On Saturday night a gunman opened fire on the 6300 block of South Rhodes — where Turner went to visit a girl he took to prom — wounding Turner and killing his cousin, Modell McCambry, 17, who police say had gang ties. Police said Turner, who tried to shield his cousin, was not connected to gangs.
Five months earlier, Antonio Davis, an incoming Leo freshman, was killed by an unknown gunman while walking to a corner store near 70th and Union.
Johnson, the captain of the cross country team, had texted Davis that day about joining the squad, but never heard back. “The coach texted me later and told me he’d been killed . . . that was tough to hear,” said Johnson.
Over the last 25 years, about six students have been hit by gunfire, but violence is always lurking.
“I can’t tell you how many times I’ve heard students tell me ‘I didn’t go outside all summer, my neighborhood is crazy,’ ” said McGrath, a Leo class of ’68 alum. “When I was a kid we’d come in on Monday a bit subdued because we were out on the weekend doing what we do.

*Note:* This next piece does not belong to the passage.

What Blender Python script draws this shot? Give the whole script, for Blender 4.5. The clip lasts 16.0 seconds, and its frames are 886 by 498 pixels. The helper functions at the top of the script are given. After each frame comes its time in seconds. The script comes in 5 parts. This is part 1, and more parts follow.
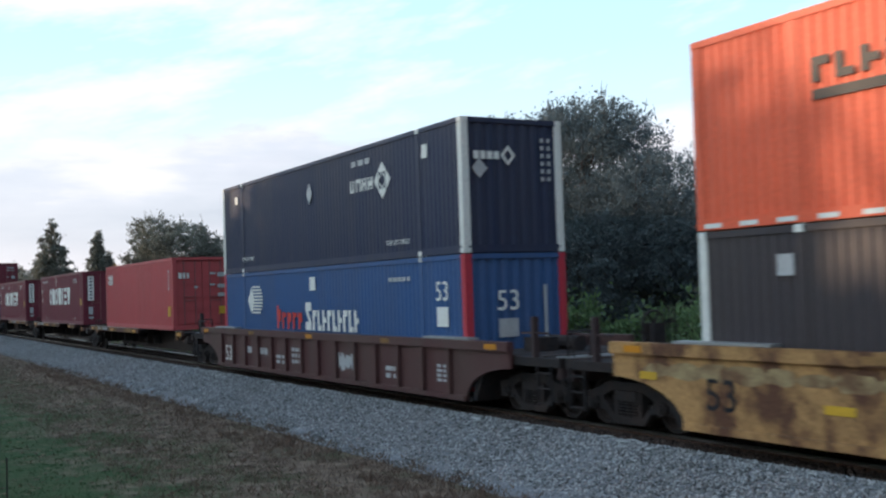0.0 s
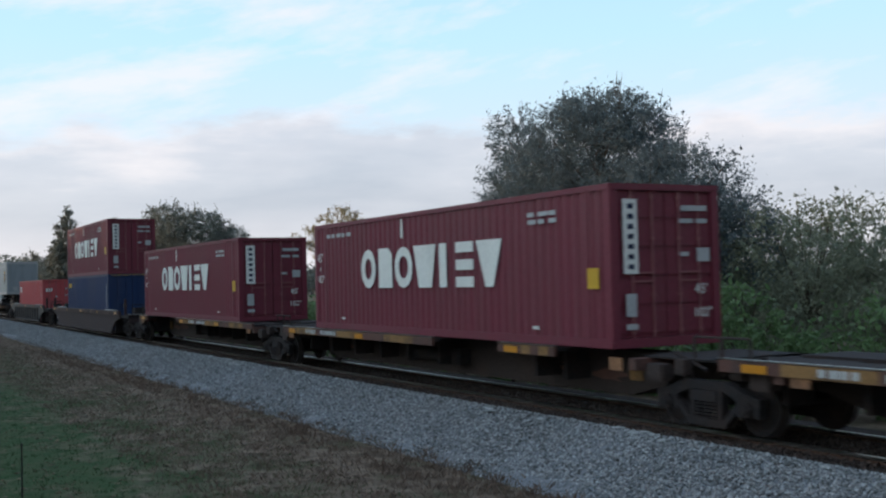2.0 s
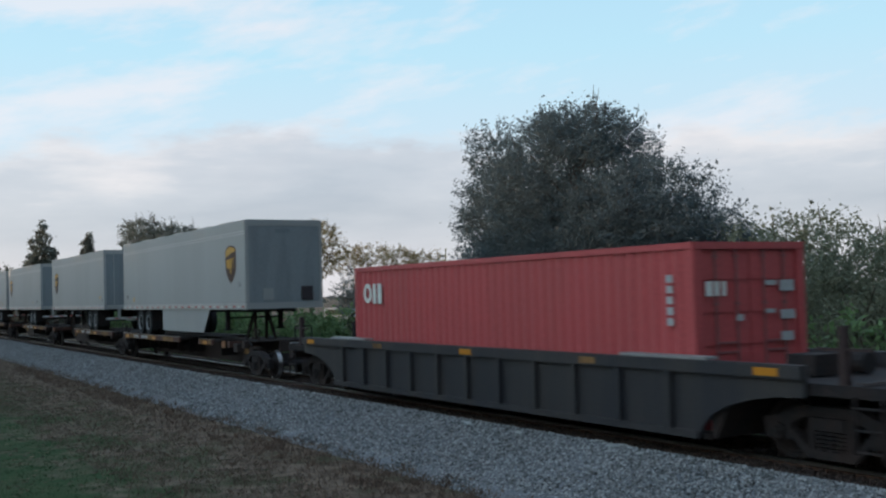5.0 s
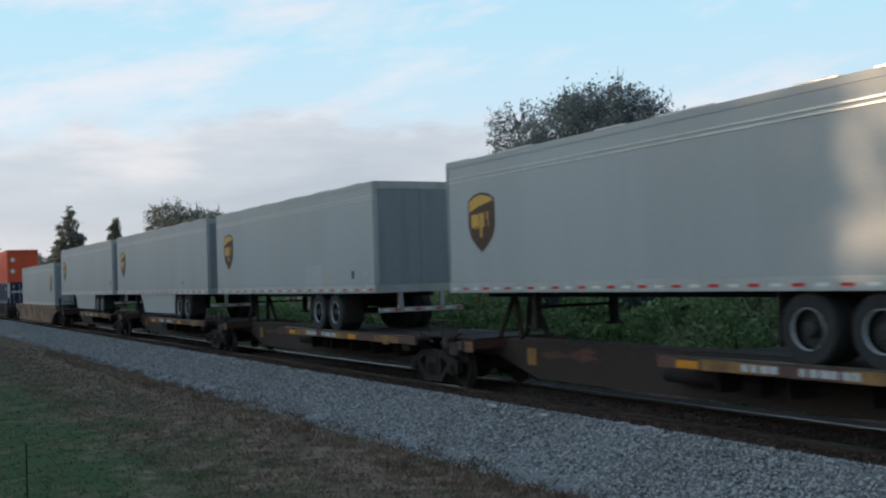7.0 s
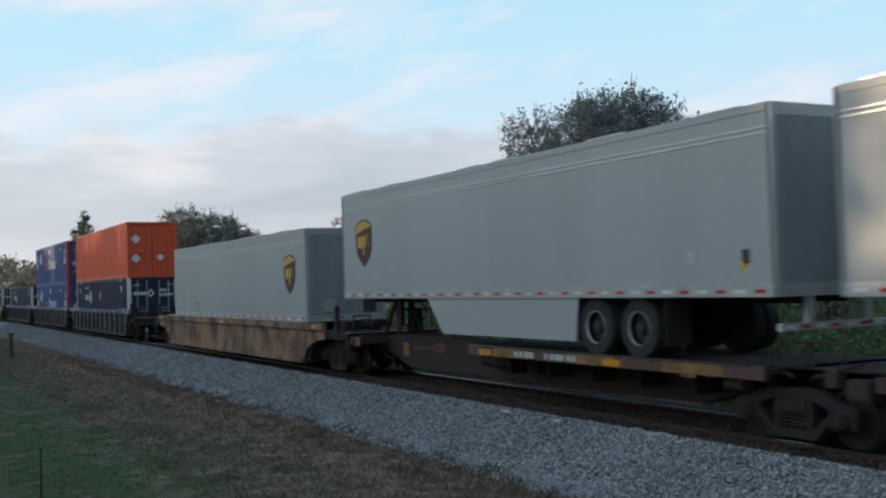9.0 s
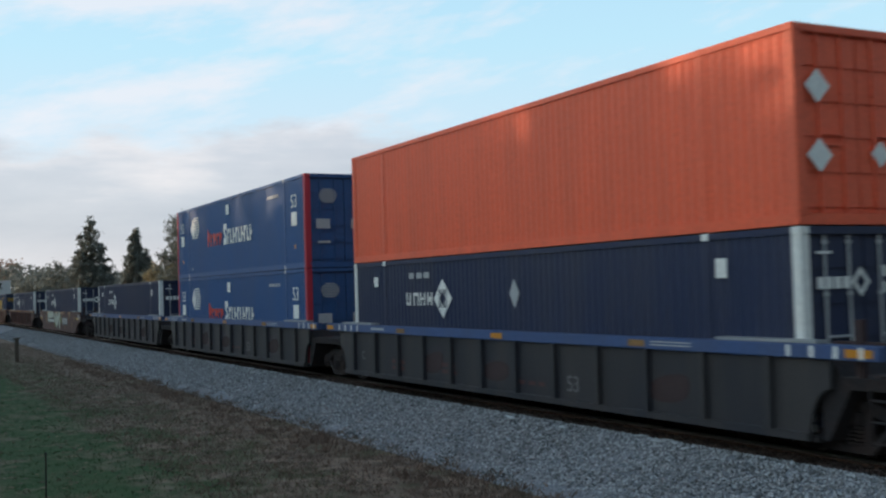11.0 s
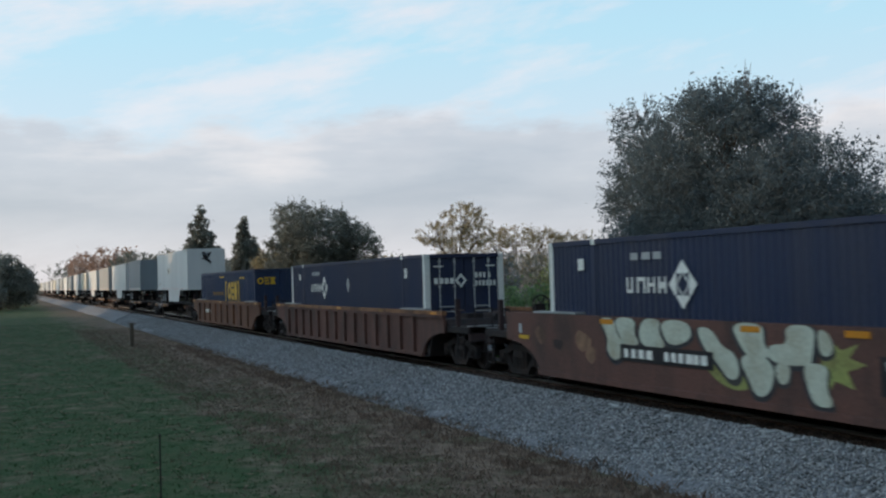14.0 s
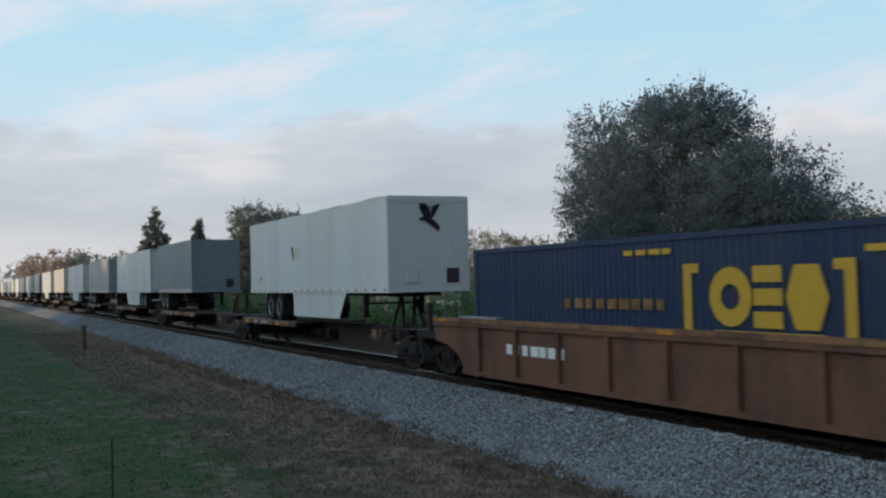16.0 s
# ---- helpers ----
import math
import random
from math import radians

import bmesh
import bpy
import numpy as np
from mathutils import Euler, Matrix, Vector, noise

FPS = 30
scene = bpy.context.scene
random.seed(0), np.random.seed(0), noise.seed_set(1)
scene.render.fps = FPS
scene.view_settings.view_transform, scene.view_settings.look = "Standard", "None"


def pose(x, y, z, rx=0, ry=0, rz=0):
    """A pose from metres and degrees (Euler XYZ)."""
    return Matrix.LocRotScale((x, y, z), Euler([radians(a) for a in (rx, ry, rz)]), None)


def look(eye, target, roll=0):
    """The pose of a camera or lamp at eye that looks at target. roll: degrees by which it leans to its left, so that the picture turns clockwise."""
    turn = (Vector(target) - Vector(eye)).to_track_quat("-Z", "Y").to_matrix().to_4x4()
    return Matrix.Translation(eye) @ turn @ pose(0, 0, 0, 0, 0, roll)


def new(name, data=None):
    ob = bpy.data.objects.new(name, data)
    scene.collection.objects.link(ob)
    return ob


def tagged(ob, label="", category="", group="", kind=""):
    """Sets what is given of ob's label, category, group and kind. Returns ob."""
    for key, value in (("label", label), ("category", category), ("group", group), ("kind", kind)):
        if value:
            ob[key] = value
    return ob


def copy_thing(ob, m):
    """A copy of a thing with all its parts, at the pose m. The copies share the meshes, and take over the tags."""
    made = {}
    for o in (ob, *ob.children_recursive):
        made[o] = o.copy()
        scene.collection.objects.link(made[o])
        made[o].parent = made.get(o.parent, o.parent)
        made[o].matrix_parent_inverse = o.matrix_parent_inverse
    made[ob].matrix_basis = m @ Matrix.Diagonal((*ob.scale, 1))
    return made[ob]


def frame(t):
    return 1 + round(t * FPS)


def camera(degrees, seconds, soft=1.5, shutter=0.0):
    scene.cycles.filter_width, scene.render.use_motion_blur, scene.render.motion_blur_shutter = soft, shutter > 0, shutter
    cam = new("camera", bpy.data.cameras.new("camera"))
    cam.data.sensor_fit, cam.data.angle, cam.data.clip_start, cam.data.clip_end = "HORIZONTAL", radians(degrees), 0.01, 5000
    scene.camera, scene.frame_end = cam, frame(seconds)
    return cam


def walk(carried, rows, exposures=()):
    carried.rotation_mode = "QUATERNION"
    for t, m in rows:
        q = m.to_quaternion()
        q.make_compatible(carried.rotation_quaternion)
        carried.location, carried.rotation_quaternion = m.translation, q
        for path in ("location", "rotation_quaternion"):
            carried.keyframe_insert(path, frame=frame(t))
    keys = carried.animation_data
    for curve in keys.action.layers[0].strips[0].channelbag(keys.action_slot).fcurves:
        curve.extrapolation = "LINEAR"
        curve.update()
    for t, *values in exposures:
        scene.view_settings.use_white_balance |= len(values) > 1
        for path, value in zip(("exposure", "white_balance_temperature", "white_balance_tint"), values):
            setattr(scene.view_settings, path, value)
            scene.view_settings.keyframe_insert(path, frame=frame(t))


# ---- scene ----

But our kids come in Monday and they’re all charged up because they were cooped up over the weekend.”
The Auburn Gresham neighborhood around Leo may have changed since McGrath’s high school years because of white flight in the late ’60s, but the attitude of the students has held fast.
“We’re like brothers, and if one goes down, we all go down,” said Johnson. “But we’ll bounce back. What doesn’t kill us makes us stronger.”